═════ MATERIAL FOR THIS TASK ═════
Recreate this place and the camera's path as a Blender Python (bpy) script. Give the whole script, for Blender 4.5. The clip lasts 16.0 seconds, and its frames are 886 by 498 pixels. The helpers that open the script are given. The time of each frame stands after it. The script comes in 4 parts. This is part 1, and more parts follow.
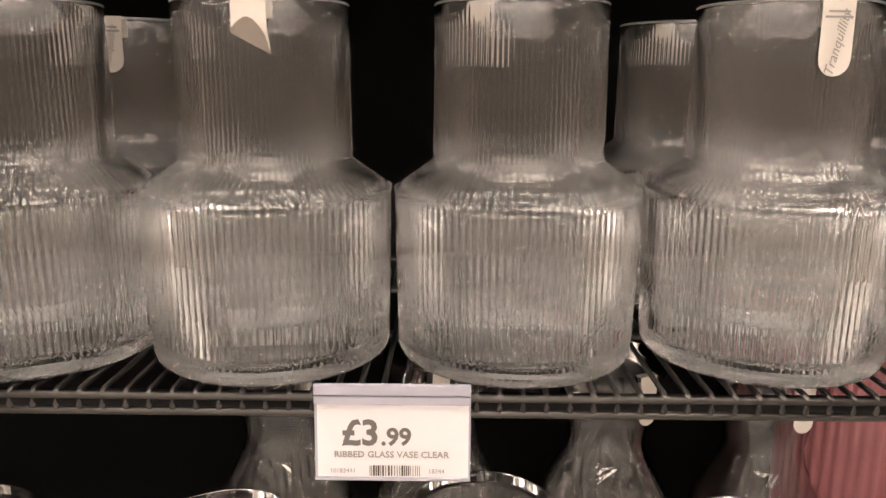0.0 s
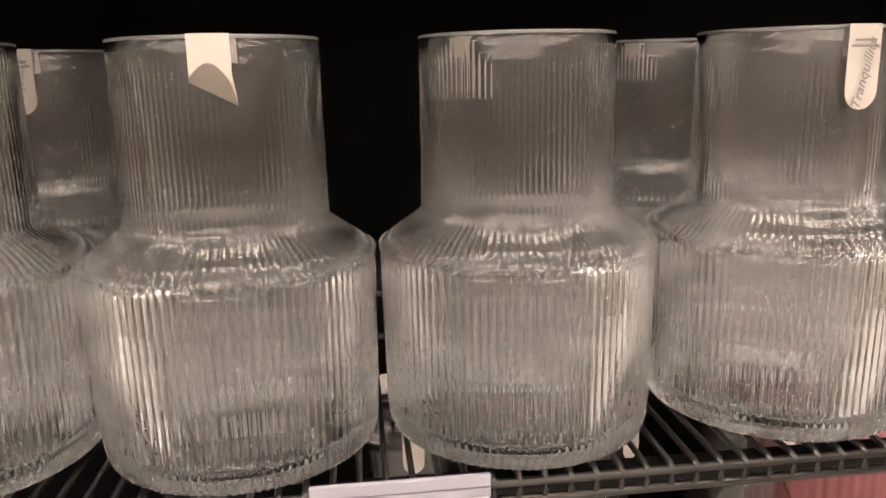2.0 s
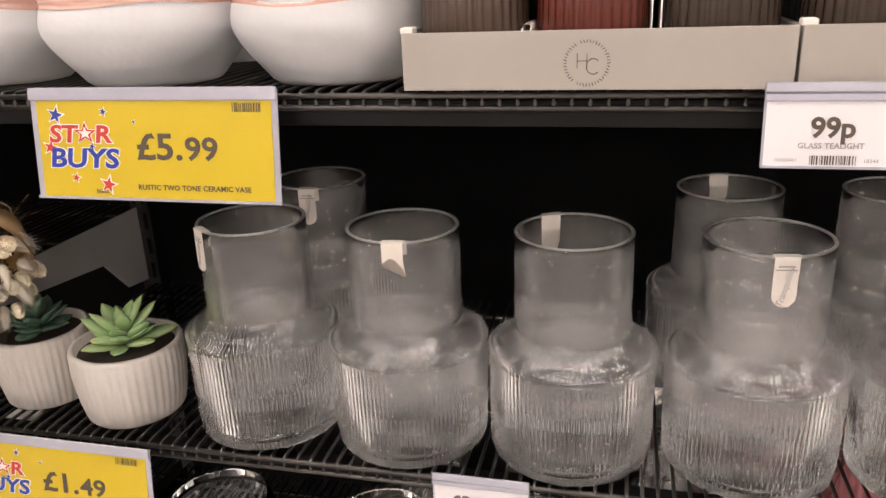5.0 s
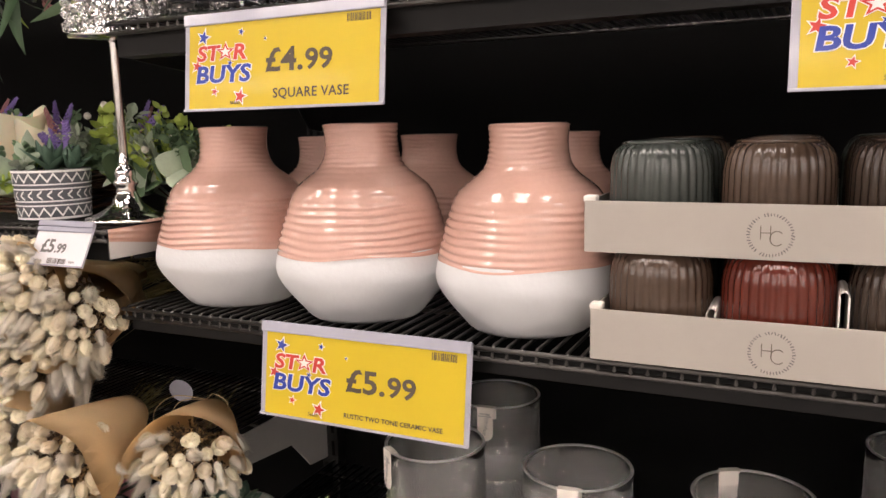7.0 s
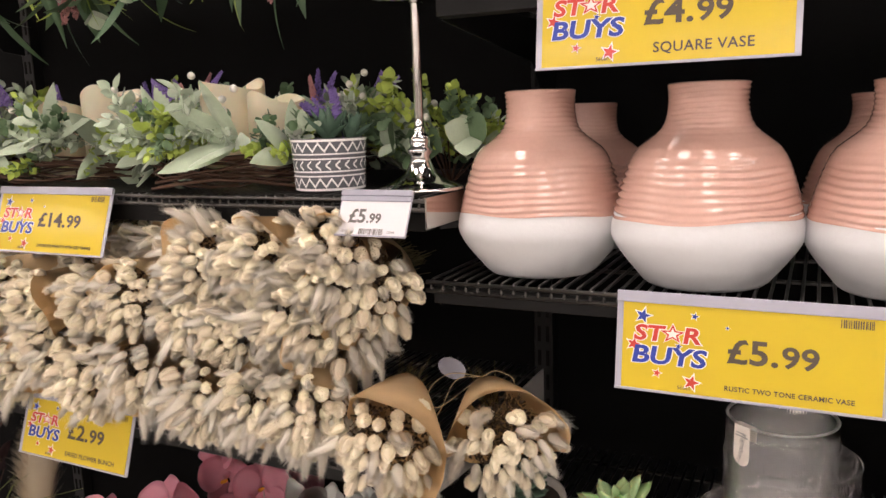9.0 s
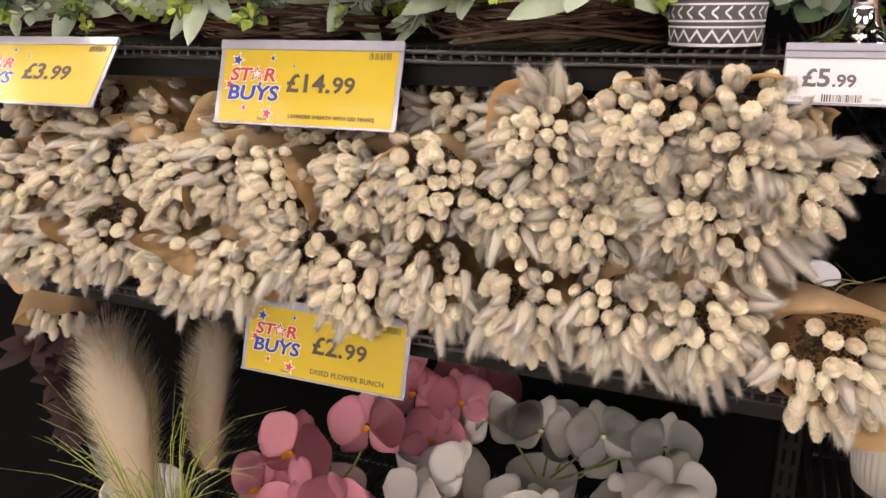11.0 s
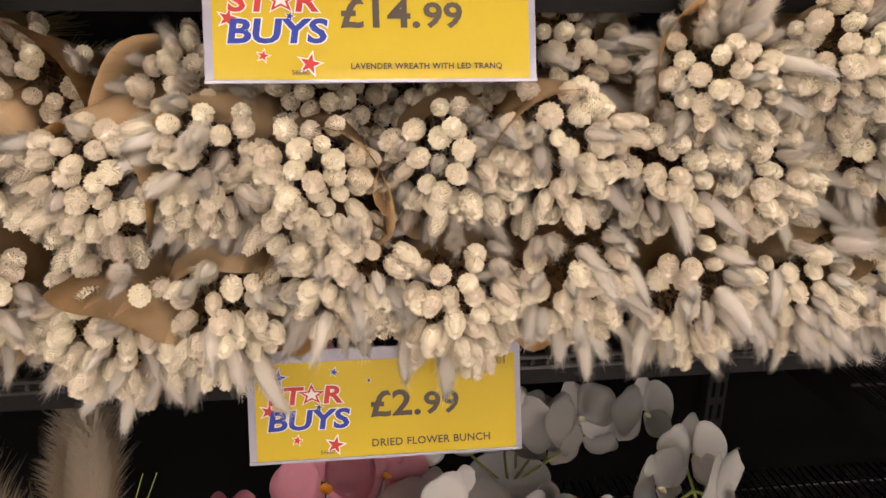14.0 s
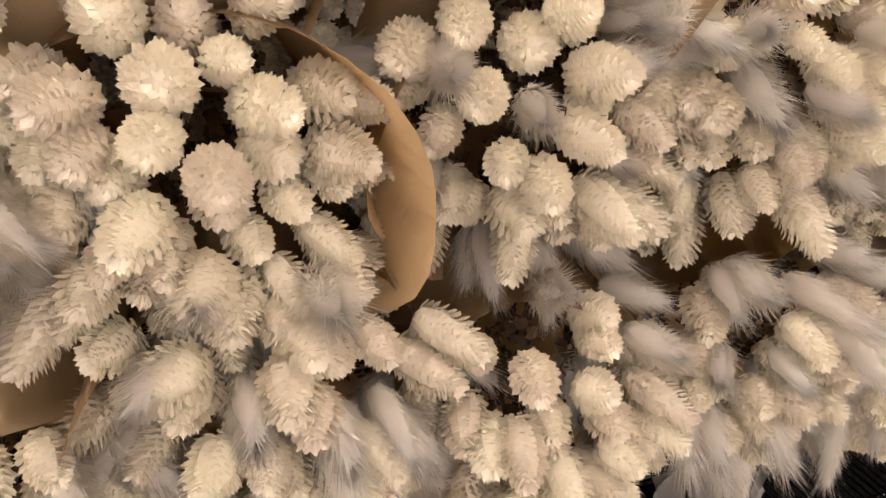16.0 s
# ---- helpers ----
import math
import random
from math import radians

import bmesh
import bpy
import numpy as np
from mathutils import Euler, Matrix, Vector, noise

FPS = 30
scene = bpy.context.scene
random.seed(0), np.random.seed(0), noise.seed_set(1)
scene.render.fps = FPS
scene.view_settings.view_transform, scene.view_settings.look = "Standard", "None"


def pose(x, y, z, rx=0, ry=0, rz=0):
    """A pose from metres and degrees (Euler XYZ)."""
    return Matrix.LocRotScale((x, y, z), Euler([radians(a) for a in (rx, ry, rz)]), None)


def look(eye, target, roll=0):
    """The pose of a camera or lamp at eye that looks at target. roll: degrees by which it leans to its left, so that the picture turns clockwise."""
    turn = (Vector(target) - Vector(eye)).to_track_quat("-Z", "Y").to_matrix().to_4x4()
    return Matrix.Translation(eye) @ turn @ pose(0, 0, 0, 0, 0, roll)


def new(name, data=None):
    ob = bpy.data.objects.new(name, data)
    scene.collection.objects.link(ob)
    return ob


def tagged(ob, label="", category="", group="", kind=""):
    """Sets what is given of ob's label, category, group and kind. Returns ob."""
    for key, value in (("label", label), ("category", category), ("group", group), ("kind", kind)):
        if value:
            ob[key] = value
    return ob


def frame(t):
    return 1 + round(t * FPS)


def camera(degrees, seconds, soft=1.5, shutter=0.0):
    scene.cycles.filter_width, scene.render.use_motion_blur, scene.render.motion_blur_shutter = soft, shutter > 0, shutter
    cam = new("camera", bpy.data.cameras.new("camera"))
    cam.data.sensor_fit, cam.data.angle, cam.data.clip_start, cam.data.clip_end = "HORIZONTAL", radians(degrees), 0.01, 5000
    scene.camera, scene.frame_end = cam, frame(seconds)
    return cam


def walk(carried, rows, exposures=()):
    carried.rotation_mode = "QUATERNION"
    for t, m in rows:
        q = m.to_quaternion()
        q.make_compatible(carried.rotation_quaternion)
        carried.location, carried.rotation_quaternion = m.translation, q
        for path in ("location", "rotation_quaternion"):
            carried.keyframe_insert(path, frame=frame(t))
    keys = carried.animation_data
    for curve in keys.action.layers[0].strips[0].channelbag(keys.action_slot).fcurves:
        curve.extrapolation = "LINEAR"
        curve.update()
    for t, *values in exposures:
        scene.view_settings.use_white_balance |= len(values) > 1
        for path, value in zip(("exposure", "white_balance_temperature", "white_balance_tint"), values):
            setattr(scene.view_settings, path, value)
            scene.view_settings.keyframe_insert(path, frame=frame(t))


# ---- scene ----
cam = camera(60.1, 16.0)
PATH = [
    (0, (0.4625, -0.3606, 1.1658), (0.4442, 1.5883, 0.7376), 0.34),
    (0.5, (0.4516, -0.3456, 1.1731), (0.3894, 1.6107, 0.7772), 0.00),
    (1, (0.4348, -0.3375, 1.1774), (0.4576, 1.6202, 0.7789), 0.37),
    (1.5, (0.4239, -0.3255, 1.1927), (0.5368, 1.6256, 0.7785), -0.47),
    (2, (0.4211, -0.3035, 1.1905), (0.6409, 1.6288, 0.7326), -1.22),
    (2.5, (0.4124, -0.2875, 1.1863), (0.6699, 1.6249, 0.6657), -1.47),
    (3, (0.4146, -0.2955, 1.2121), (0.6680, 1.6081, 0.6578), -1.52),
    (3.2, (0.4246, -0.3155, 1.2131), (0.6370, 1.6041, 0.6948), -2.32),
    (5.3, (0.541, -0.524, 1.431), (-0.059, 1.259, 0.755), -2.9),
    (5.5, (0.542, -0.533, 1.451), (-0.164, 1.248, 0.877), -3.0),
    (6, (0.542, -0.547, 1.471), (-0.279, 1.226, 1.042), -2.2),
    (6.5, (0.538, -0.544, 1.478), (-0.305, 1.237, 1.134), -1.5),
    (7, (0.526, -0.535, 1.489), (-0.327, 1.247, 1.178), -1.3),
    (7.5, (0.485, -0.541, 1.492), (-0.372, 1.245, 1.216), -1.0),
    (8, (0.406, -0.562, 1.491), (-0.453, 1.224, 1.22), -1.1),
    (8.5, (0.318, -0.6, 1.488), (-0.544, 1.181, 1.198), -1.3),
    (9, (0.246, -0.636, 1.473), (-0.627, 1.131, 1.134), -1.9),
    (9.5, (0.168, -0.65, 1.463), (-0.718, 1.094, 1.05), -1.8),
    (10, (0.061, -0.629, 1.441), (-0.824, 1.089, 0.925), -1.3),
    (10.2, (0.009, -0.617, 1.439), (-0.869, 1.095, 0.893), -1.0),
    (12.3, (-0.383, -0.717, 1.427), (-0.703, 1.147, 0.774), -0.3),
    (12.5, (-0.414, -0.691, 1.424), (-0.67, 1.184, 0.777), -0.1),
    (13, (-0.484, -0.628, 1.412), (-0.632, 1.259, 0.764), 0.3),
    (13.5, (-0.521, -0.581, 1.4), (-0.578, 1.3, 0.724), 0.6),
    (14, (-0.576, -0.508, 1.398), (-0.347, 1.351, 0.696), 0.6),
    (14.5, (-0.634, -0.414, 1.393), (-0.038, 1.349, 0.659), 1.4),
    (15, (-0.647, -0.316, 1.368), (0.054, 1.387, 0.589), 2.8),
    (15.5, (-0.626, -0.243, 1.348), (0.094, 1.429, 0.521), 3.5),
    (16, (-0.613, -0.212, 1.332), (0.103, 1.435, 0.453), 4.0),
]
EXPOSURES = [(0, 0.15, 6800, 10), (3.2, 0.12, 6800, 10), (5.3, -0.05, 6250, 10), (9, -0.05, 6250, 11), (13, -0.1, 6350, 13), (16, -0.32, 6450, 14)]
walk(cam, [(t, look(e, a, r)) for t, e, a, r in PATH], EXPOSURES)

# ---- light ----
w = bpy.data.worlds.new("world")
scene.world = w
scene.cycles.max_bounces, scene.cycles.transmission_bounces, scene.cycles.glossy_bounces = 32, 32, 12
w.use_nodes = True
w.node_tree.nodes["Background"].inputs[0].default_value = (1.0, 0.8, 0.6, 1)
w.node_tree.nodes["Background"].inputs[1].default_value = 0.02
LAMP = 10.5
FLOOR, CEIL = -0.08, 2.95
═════
═════ MATERIAL FOR THIS TASK ═════
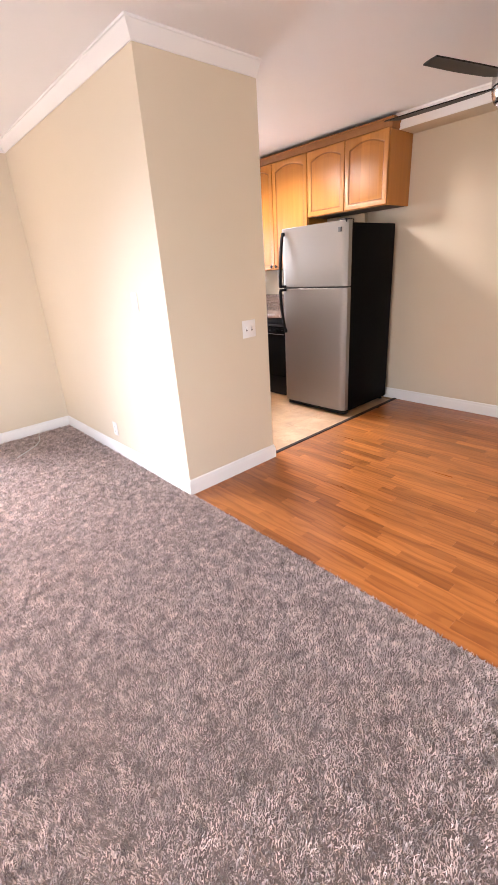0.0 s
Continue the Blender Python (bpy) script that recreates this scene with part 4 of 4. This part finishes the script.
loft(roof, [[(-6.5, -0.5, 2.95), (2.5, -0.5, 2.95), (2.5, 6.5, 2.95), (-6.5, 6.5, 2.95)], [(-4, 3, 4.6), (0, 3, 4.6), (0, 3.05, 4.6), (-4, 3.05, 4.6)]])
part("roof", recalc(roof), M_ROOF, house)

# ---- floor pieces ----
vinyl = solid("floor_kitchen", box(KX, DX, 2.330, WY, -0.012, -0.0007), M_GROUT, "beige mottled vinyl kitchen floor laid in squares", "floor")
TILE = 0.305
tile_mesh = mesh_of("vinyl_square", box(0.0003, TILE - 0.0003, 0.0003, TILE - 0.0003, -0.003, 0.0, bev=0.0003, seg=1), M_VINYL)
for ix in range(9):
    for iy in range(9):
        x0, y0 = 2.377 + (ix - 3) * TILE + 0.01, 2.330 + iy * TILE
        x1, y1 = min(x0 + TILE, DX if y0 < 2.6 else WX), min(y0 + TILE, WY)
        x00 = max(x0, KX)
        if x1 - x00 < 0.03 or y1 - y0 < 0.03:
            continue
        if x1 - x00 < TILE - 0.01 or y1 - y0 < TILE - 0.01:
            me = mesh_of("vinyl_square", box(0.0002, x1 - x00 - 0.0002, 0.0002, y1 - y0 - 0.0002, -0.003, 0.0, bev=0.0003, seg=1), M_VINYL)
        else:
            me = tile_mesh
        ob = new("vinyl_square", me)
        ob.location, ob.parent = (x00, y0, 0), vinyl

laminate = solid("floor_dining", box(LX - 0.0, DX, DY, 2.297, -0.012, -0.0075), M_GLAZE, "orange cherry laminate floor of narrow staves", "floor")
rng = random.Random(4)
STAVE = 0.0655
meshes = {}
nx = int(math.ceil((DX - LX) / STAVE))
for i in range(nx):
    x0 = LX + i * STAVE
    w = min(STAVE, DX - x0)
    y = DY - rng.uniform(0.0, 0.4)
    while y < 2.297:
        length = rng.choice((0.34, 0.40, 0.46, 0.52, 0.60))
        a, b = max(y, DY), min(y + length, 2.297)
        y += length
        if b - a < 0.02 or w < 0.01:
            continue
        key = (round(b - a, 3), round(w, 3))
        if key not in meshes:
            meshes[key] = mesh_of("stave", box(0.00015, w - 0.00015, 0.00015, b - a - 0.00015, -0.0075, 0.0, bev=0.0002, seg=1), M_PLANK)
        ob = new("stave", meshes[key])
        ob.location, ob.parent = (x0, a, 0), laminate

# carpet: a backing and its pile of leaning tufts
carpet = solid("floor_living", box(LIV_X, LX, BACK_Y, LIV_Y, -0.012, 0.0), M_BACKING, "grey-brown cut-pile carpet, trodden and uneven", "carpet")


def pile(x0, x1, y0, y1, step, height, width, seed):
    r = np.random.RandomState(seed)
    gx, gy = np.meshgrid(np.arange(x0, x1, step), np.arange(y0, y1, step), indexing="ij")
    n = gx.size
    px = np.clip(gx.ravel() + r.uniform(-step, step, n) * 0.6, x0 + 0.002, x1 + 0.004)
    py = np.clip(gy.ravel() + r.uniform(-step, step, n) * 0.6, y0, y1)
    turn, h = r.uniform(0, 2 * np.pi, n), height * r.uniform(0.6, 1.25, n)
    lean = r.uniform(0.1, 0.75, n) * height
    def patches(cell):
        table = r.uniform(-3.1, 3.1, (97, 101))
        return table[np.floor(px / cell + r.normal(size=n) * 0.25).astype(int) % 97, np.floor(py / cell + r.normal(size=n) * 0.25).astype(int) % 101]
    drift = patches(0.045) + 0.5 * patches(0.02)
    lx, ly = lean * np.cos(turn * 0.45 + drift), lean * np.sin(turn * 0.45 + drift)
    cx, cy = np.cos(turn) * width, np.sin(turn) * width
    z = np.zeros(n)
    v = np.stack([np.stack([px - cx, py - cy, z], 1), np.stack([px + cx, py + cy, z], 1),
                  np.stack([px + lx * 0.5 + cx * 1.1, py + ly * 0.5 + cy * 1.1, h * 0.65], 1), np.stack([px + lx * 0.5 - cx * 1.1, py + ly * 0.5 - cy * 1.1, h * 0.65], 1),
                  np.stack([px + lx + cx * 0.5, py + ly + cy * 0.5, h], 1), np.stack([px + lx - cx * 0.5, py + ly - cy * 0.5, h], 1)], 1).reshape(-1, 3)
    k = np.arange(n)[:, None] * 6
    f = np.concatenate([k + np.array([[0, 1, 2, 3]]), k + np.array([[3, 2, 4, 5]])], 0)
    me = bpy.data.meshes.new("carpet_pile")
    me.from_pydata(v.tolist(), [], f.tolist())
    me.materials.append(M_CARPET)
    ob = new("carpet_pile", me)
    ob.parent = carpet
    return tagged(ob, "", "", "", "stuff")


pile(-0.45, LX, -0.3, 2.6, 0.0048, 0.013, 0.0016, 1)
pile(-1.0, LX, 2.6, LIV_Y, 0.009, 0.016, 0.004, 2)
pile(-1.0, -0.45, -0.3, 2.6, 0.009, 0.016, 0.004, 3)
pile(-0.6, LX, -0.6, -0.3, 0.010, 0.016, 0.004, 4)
═════
### OBJECTIVE
Your task is to transcribe only the lines from the line containing "turn = (Vector(target)" through the line containing "shutter > 0, shutter", word for word.

### SOLUTION FOR THIS EXERCISE
    turn = (Vector(target) - Vector(eye)).to_track_quat("-Z", "Y").to_matrix().to_4x4()
    return Matrix.Translation(eye) @ turn @ pose(0, 0, 0, 0, 0, roll)


def new(name, data=None):
    ob = bpy.data.objects.new(name, data)
    scene.collection.objects.link(ob)
    return ob


def tagged(ob, label="", category="", group="", kind=""):
    """Sets what is given of ob's label, category, group and kind. Returns ob."""
    for key, value in (("label", label), ("category", category), ("group", group), ("kind", kind)):
        if value:
            ob[key] = value
    return ob


def frame(t):
    return 1 + round(t * FPS)


def camera(degrees, seconds, soft=1.5, shutter=0.0):
    scene.cycles.filter_width, scene.render.use_motion_blur, scene.render.motion_blur_shutter = soft, shutter > 0, shutter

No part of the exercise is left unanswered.